## Set exercise
Reproduce each line that includes the word "label".

## Collected data
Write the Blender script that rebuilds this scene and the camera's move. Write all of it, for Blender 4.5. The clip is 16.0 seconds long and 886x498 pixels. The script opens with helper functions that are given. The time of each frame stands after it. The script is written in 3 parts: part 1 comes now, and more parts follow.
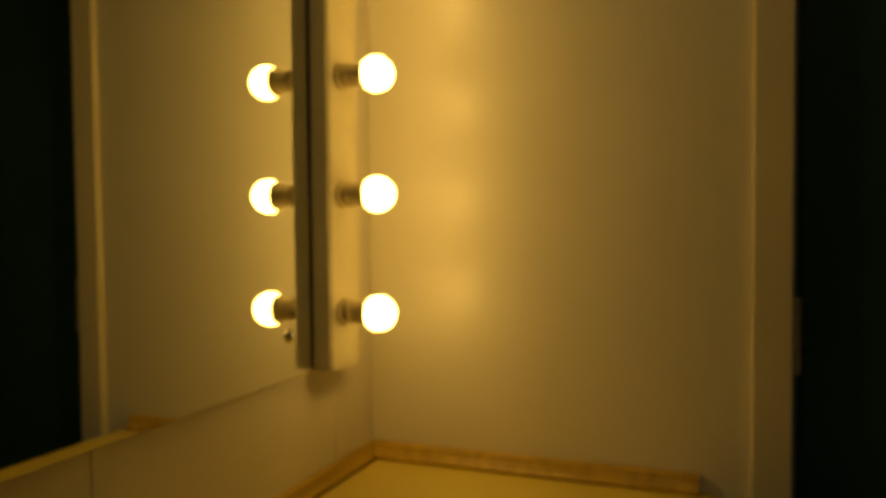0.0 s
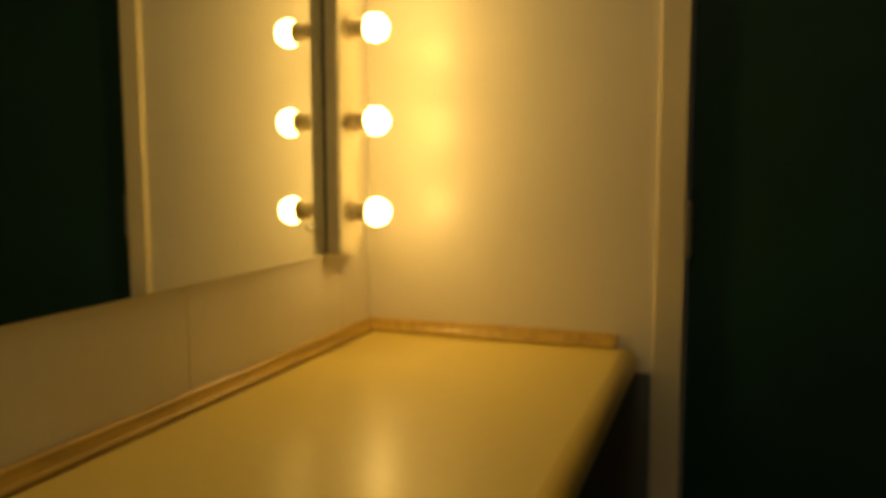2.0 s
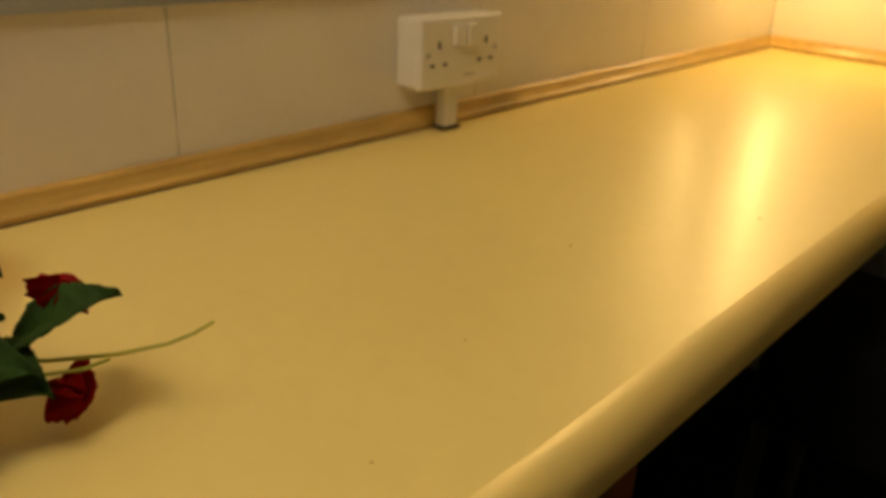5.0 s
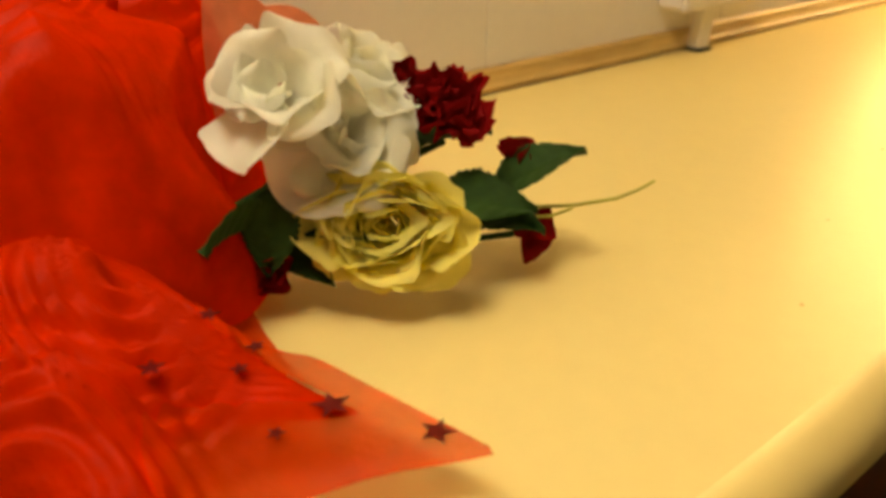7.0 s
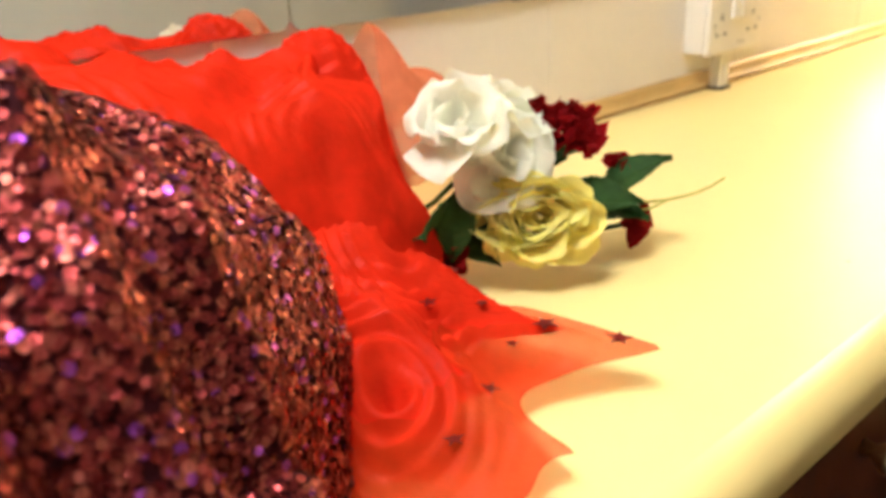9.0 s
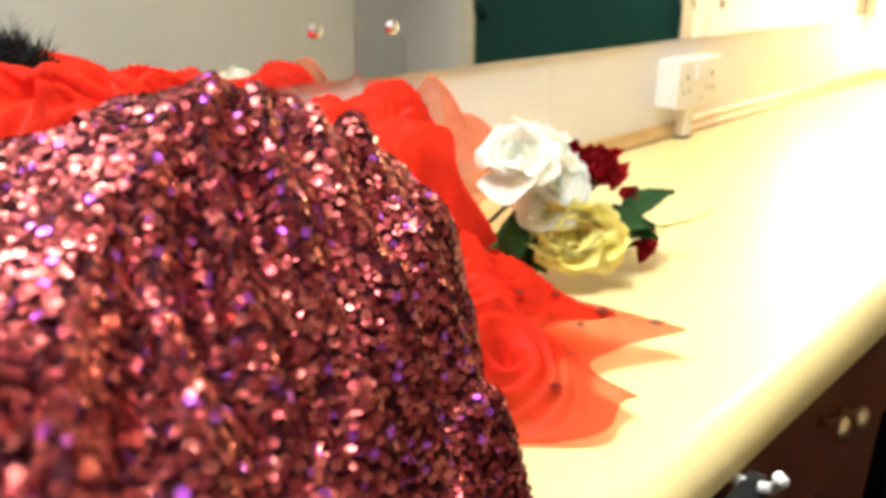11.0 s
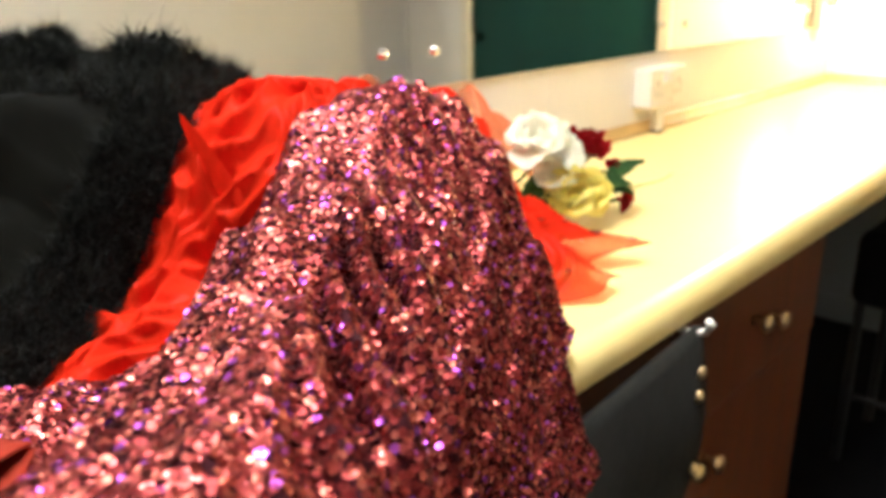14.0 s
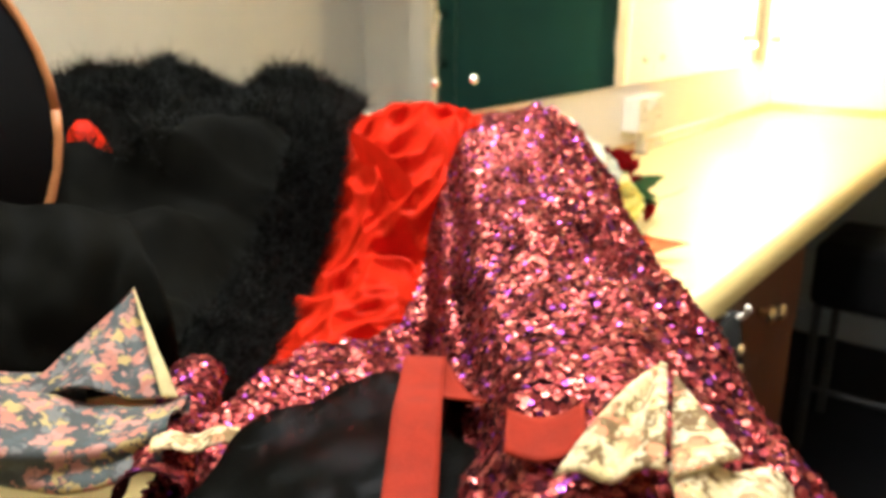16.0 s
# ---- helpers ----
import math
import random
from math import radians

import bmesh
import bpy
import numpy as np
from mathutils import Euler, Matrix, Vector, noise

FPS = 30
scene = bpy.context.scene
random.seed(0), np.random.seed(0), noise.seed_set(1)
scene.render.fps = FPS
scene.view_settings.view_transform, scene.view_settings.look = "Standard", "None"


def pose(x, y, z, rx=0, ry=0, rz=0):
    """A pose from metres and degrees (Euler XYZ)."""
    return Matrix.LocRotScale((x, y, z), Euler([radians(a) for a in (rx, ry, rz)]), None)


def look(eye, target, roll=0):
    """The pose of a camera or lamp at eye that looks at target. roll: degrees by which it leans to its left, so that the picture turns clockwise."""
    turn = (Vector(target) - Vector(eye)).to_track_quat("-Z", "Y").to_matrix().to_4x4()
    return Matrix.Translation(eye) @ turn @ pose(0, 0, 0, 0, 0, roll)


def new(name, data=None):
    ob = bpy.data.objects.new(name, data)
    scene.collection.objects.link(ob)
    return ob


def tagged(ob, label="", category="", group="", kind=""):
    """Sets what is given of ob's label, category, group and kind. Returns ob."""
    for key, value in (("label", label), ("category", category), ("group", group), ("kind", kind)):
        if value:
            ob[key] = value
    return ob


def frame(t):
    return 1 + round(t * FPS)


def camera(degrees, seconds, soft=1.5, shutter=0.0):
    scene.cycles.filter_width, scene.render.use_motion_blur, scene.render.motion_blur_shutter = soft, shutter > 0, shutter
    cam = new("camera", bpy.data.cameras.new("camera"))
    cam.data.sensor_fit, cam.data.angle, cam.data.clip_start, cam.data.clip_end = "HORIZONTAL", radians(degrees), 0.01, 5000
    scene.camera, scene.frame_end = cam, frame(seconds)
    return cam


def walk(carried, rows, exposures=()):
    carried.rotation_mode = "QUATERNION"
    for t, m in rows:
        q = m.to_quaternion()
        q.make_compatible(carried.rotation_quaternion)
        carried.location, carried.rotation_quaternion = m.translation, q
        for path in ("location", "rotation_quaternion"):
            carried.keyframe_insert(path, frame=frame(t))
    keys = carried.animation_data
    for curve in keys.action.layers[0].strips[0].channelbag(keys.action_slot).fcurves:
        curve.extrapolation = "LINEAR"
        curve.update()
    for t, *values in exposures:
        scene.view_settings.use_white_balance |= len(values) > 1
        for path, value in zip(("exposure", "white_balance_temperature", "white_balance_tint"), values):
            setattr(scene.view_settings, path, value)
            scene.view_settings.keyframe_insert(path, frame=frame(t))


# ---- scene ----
cam = camera(59.3, 16.0, soft=3.8)
cam.data.dof.use_dof = True
cam.data.dof.focus_distance, cam.data.dof.aperture_fstop = 0.45, 8.0
PATH = [
    (0, (0.555, -1.106, 1.116), (-0.172, 0.755, 1.039), -0.5),
    (0.5, (0.617, -1.165, 1.112), (-0.171, 0.671, 1.029), -0.6),
    (1, (0.667, -1.247, 1.096), (-0.152, 0.576, 1.005), -1.0),
    (1.5, (0.667, -1.344, 1.094), (-0.073, 0.507, 0.936), -0.7),
    (2, (0.679, -1.424, 1.065), (-0.004, 0.444, 0.861), -0.1),
    (2.5, (0.679, -1.471, 1.091), (-0.016, 0.365, 0.708), 0.0),
    (3, (0.693, -1.55, 1.069), (-0.103, 0.22, 0.584), 0.4),
    (3.5, (0.718, -1.591, 1.053), (-0.231, 0.069, 0.467), 0.3),
    (3.7, (0.737, -1.623, 1.043), (-0.282, -0.011, 0.439), 0.4),
    (5.8, (0.661, -1.932, 1.001), (-0.633, -0.718, 0.079), 2.5),
    (6, (0.653, -1.946, 0.995), (-0.67, -0.767, 0.067), 1.9),
    (6.5, (0.639, -1.993, 0.99), (-0.714, -0.857, 0.053), 1.6),
    (7, (0.626, -2.046, 0.986), (-0.735, -0.914, 0.055), 1.1),
    (7.5, (0.651, -2.093, 0.99), (-0.784, -1.014, 0.109), -0.7),
    (8, (0.671, -2.139, 0.994), (-0.786, -1.059, 0.15), -1.7),
    (8.5, (0.681, -2.185, 1.002), (-0.764, -1.065, 0.192), -1.8),
    (9, (0.681, -2.224, 1.006), (-0.737, -1.051, 0.223), -2.8),
    (9.5, (0.668, -2.273, 1.017), (-0.693, -1.027, 0.245), -1.5),
    (10, (0.662, -2.313, 1.025), (-0.667, -1.025, 0.267), -0.6),
    (10.2, (0.667, -2.331, 1.032), (-0.654, -1.032, 0.277), 0.5),
    (12.3, (0.781, -2.51, 1.049), (-0.545, -1.159, 0.404), -1.0),
    (12.5, (0.787, -2.525, 1.053), (-0.529, -1.171, 0.393), -0.5),
    (13, (0.825, -2.573, 1.054), (-0.491, -1.21, 0.415), -1.0),
    (13.5, (0.85, -2.622, 1.058), (-0.459, -1.253, 0.416), -1.1),
    (14, (0.897, -2.682, 1.07), (-0.429, -1.334, 0.419), -1.3),
    (14.5, (0.9, -2.739, 1.066), (-0.387, -1.355, 0.412), -1.3),
    (15, (0.86, -2.791, 1.058), (-0.336, -1.331, 0.397), -1.0),
    (15.5, (0.858, -2.844, 1.069), (-0.334, -1.372, 0.426), -1.0),
    (16, (0.842, -2.923, 1.09), (-0.349, -1.429, 0.496), -0.1),
]
EXPOSURES = [(0, -1.85, 24000, -4), (1.5, -1.2, 17000, -3), (3.0, 0.15, 8800, 1), (3.7, 0.5, 8700, 3), (6, 0.88, 9000, 6), (7, 1.5, 8600, 7),
             (8, 2.05, 6700, 8), (9, 2.4, 5700, 8), (10, 2.6, 5200, 8), (12.5, 2.8, 5300, 8), (15, 2.8, 5600, 8), (16, 2.75, 5600, 8)]
walk(cam, [(t, look(eye, target, roll)) for t, eye, target, roll in PATH], EXPOSURES)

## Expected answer
def tagged(ob, label="", category="", group="", kind=""):
    """Sets what is given of ob's label, category, group and kind. Returns ob."""
    for key, value in (("label", label), ("category", category), ("group", group), ("kind", kind)):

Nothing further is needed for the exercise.